Oil prices rise for second day after U.S. inventories fall
August 5, 2015, 12:53 pm    

Oil prices rose for a second day on Wednesday, recovering from a drop below $50 a barrel after weekly data showed a fall in U.S. crude stocks, although a stronger dollar tempered gains.
The dollar rose to its highest in over three months after a voting member of the U.S. Federal Reserve`s policy-setting committee expressed support for an interest rate hike in September.
A stronger dollar tends to undermine crude oil by making it more profitable for non-U.S. investors to sell it
Growing oversupply, slowing demand from China and the prospect of crude flooding onto the market from Iran after Tehran`s deal with the West over its nuclear programme have knocked 21 percent off the oil price this quarter.

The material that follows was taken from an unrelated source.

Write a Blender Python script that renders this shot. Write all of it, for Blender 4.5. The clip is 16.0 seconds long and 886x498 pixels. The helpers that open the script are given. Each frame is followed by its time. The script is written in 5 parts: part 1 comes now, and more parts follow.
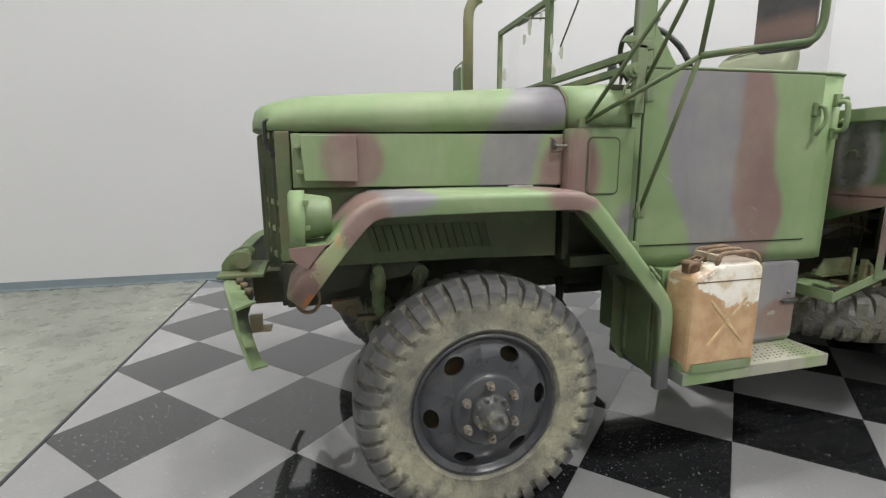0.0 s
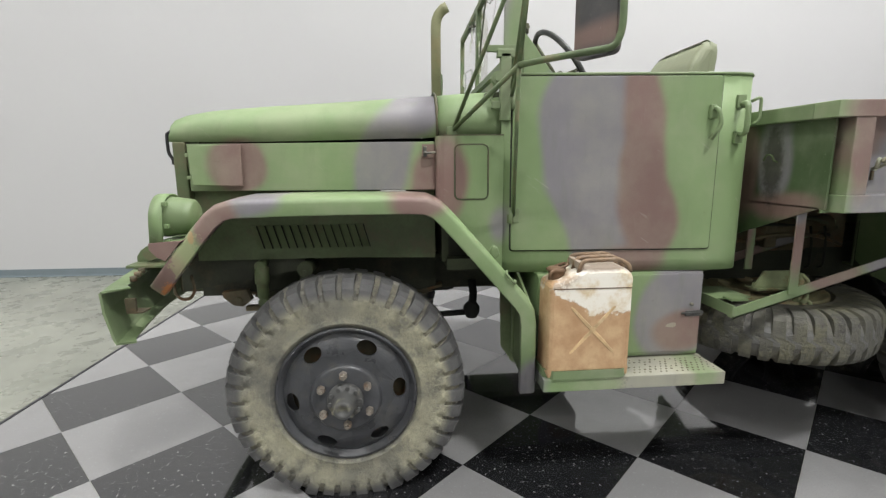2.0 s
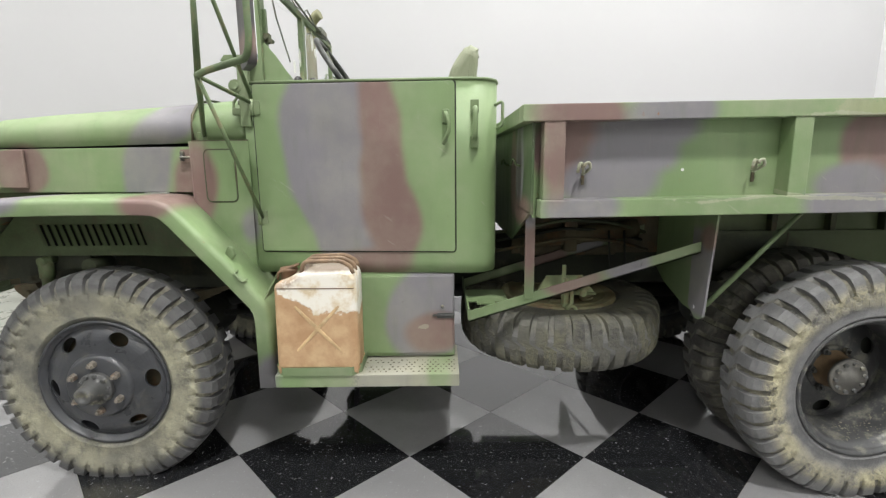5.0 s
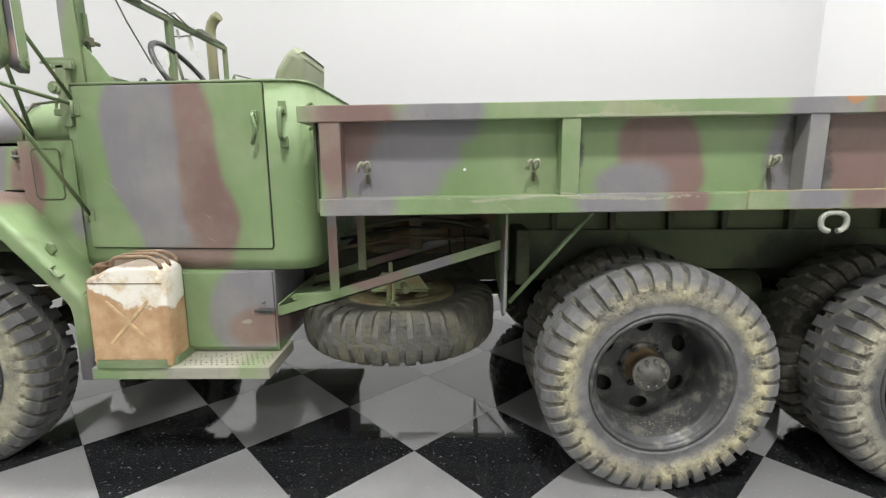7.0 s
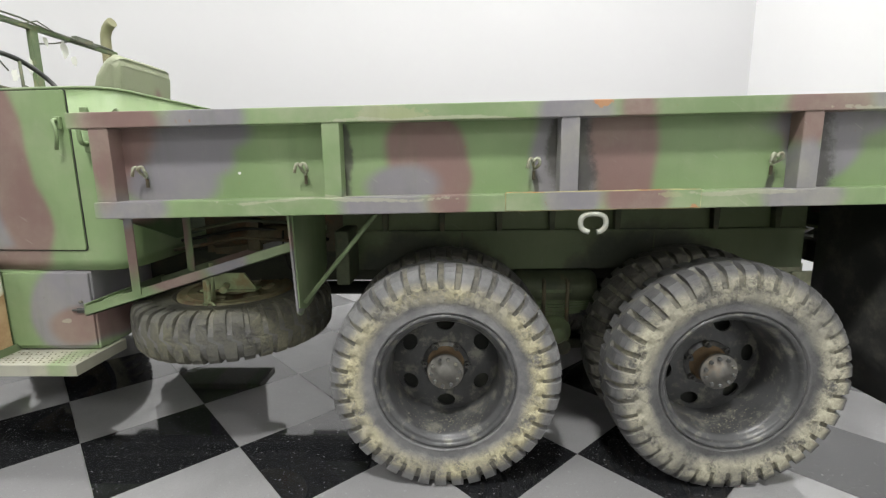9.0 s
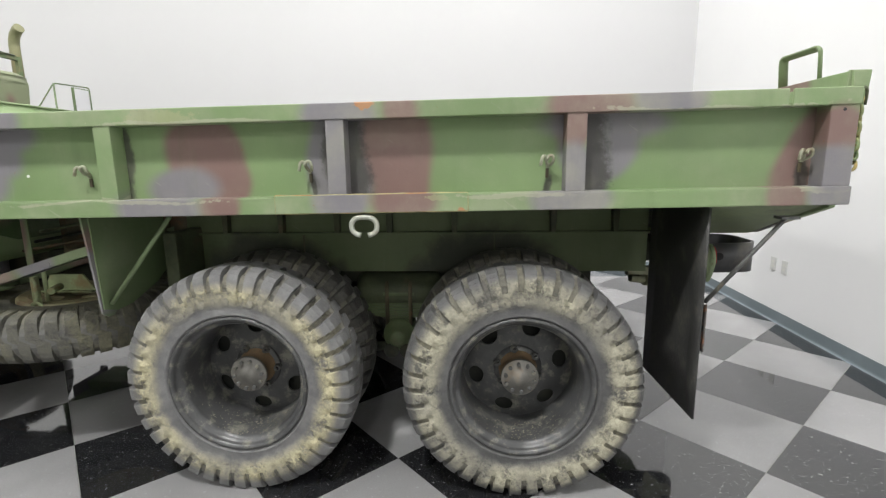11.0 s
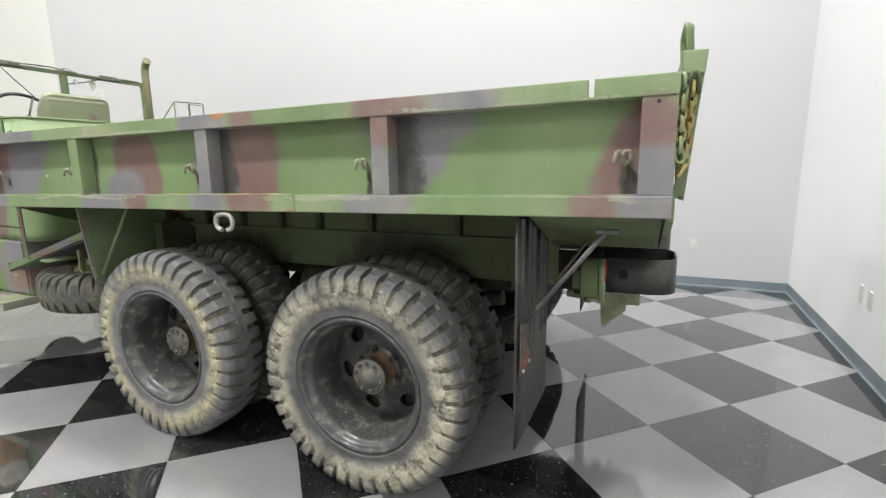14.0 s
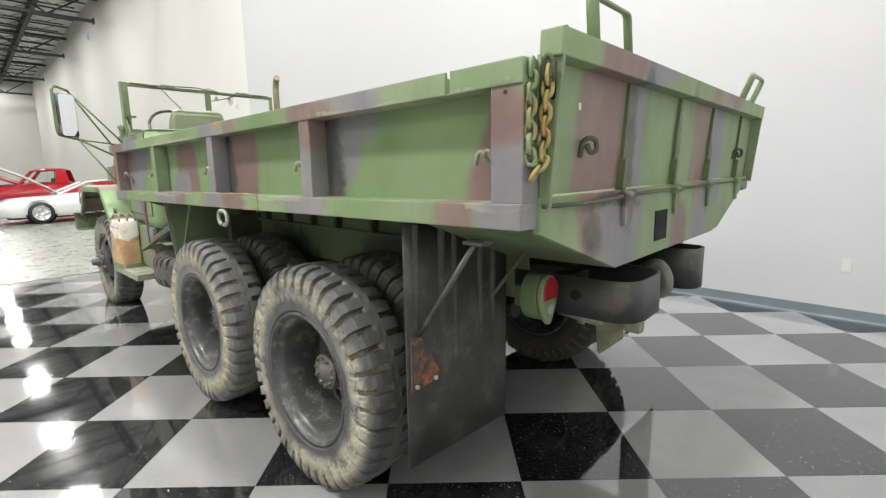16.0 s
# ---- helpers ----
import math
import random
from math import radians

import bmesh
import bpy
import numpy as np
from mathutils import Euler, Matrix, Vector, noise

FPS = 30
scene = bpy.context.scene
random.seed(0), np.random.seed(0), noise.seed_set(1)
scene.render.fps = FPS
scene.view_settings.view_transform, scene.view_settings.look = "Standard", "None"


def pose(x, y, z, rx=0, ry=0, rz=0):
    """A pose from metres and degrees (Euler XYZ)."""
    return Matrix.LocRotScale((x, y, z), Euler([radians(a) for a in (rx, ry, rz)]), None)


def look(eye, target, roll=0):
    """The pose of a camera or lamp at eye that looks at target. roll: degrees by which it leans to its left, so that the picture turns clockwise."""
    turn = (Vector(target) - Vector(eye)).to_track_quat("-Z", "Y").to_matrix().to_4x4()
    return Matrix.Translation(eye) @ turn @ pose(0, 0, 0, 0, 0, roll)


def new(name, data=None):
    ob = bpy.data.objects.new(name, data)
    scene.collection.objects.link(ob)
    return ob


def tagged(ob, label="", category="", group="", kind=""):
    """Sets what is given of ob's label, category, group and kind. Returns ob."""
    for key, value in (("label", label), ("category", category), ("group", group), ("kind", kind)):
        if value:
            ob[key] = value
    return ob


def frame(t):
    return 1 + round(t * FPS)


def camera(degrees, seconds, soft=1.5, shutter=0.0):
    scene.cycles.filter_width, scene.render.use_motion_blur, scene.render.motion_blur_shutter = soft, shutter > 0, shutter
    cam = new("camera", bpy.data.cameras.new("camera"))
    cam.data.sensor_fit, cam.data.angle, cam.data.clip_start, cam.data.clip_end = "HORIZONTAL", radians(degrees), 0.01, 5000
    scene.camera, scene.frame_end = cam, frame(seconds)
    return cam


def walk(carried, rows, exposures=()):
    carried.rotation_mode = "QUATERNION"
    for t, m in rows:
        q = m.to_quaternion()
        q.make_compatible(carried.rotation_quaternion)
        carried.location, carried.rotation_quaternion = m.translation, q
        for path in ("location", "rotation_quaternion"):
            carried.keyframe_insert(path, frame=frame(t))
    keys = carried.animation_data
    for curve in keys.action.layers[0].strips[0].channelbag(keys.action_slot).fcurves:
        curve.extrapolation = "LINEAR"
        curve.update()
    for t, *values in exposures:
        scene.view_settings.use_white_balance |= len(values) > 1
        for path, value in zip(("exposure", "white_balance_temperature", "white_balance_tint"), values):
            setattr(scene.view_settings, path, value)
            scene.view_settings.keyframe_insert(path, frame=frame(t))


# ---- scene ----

"All the negative news we`ve had in the last few weeks and months, starting with the nuclear deal with Iran, through to economic weakness in China and the strength of the dollar have all added up and, at least in our view, this (sell-off) was overdone," said Commerzbank strategist Eugen Weinberg.
"When prices are oversold, a rebound becomes more likely."

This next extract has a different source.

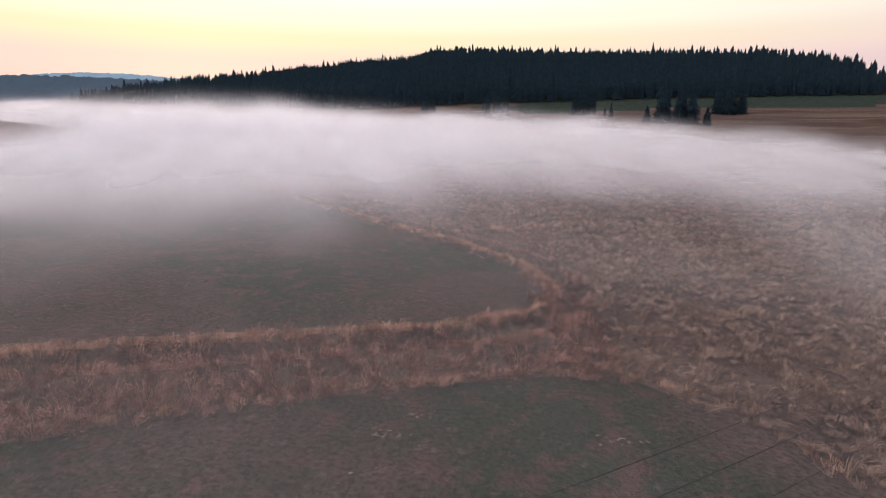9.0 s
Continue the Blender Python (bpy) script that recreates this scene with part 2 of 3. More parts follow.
def inside(px, py, outline):
    """Signed distance to an outline, positive inside."""
    px, py = np.asarray(px, float), np.asarray(py, float)
    d, odd = np.full(px.shape, 1e9), np.zeros(px.shape, bool)
    for (ax, ay), (bx, by) in zip(outline, outline[1:] + outline[:1]):
        ex, ey = bx - ax, by - ay
        t = np.clip(((px - ax) * ex + (py - ay) * ey) / (ex * ex + ey * ey), 0, 1)
        d = np.minimum(d, np.hypot(px - ax - t * ex, py - ay - t * ey))
        odd ^= ((ay > py) != (by > py)) & (px < (bx - ax) * (py - ay) / (by - ay + 1e-12) + ax)
    return np.where(odd, d, -d)


NEAR_MEADOW = [(-260, -120), (-12, -120), (-7, 10), (7.2, 36), (13, 50), (18, 61), (21.5, 73), (22, 90), (21, 106), (18, 121), (12, 132), (3, 137), (-6, 135), (-15, 131), (-26, 126), (-37, 120), (-48, 113), (-110, 88), (-260, 40)]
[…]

September Brent crude futures rose 43 cents to $50.42 a barrel by 0827 GMT after gaining 1 percent in the previous session, up from a six-month low on Monday.
U.S. crude for September delivery rose 36 cents to $46.10 a barrel, recovering from Monday`s four-month low.

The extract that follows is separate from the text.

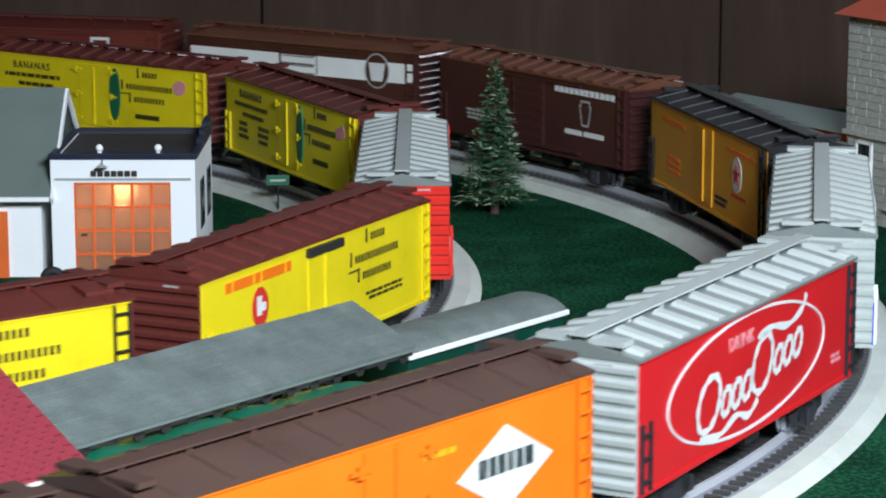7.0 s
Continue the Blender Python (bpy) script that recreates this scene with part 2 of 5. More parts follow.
def rect(w, h, thick=0.0005):
    return flat([(-w / 2, -h / 2), (w / 2, -h / 2), (w / 2, h / 2), (-w / 2, h / 2)], thick)


def oval(rx, ry, n=32, thick=0.0005):
    return flat([(rx * math.cos(i * math.tau / n), ry * math.sin(i * math.tau / n)) for i in range(n)], thick)


def ring(rx, ry, w, n=40, thick=0.0006):
    bm = B()
    rows = []
    for i in range(n):
        c, s = math.cos(i * math.tau / n), math.sin(i * math.tau / n)
        rows.append([bm.verts.new((a * c, b * s, z)) for a, b, z in ((rx, ry, 0), (rx, ry, thick), (rx - w, ry - w, thick), (rx - w, ry - w, 0))])
    for i in range(n):
        for j in range(3):
            bm.faces.new((rows[i][j], rows[(i + 1) % n][j], rows[(i + 1) % n][j + 1], rows[i][j + 1]))
    return bm


def star(r):
    return flat([((r if i % 2 == 0 else r * 0.4) * math.sin(i * math.pi / 5), (r if i % 2 == 0 else r * 0.4) * math.cos(i * math.pi / 5)) for i in range(10)], 0.0009)


def words(text, size, squeeze=1.0):
    def make():
        cu = bpy.data.curves.new("lettering", "FONT")
        cu.body, cu.size, cu.extrude, cu.align_x, cu.align_y = text, size, 0.0003, "CENTER", "CENTER"
        cu.resolution_u = 3
        cu.offset = size * 0.012
        tmp = bpy.data.objects.new("lettering", cu)
        me = bpy.data.meshes.new_from_object(tmp)
        me.transform(Matrix.Diagonal((squeeze, 1, 1, 1)))
        me.materials.clear()
        return me
    return cached((text, size, squeeze), make)


def on_sides(car, name, bm, mat, u, v, label="", turn=0.0, lift=0.0, sides=(-1, 1)):
    """A mark on both long sides: u along the car, v up from the sill, in metres."""
    if isinstance(bm, bpy.types.Mesh):
        me = bm.copy()
        me.materials.append(mat)
    else:
        me = mesh_of(name, bm, mat)
    y = car["half_width"] + lift
    base = car["sill"]
    for s in sides:
        m = pose(u, -y, base + v, 90, 0, 0) if s < 0 else pose(-u, y, base + v, 90, 0, 180)
        part(name, me, mat, car, label, m @ pose(0, 0, 0, 0, 0, turn))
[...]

Adding a layer of support to the price was evidence of further declines in U.S. crude inventory levels.

U.S. crude inventories fell by 2.4 million barrels last week to 459.7 million, the American Petroleum Institute (API) said late on Tuesday, compared with analysts` expectations for a decrease of 1.5 million barrels.
Crude stocks at the Cushing, Oklahoma, delivery hub fell by 504,000 barrels, API said.
Still, inventories are up from 387.3 million at the end of 2014 and in July OPEC pumped at record rates while the U.S. rig count rose for the first time this year.
The U.S. Energy Information Administration (EIA) publishes its figures on Wednesday at 10:30 a.m. EDT (1430 GMT).
"In Brent we trace a first support at the low yesterday ($49.36 $/bbl) followed by 49.00 $/bbl and 48.00 $/bbl. The low of January is at 45.19 $/bbl. First resistance at 50.00 $/bbl followed by 51.00 $/bbl and 51.70 $/bbl," Petromatrix analysts wrote in a note.